セミファイナルは松尾栄治選手(北心)対西川和幸選手(ヨコ山)の対戦でした。松尾選手が国際式ボクシング出身の西川選手に1ラウンドKO勝ちしました。その後松尾選手はMAキック連盟に移籍、看板選手だった山崎道明選手にKO勝ちしてチャンピオンになりました。松尾選手のその後の活躍は格闘技雑誌で写真入り記事になりワクワクしながら見ていました。松尾選手が活躍した時代はK-1全盛期でしたが松尾選手の試合はK-1にも負けないほどファイティングスピリットとテクニックを持ったプロの試合でした。


メインイベントは不破龍雄選手(北心)対ユタポン・ウォンビェンヤイ選手(タイ国)の対戦でした。不破選手はかつて竹山選手対鈴木選手の龍虎の決戦のメインイベントに出場した事があるJKFのエースです。不破選手は建設資材販売会社の大阪支店長で文武両道のスーパーマンでした。ユタポン選手は後のはまっ子ムエタイジムの会長になりました。ユタポン選手とムイ選手はこの試合後北心ジムに住み込み指導するようになりました。ユタポン選手達と知り合わなかったらプロレスオタクで終わっていたと思い人の縁の大切さを感じました。

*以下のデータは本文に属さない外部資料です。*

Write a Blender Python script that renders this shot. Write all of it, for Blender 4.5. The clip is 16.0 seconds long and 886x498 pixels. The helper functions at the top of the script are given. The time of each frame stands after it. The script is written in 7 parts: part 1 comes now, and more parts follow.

試合はヒジ、ヒザの国際式ボクシングに無い技術の応酬やヒジによる流血もありテクニックとファイティングスピリットあふれる素晴らしい試合でした。


こうして20年前の事を振り返ると懐かしさで胸が熱くなります。良き先輩に恵まれ充実した青春時代だったと思います。北心ジム関係者とは現在は音信不通になってしまいましたがよくしていただきありがとうございました。北心ジム関係者のご健康とご多幸を願っています。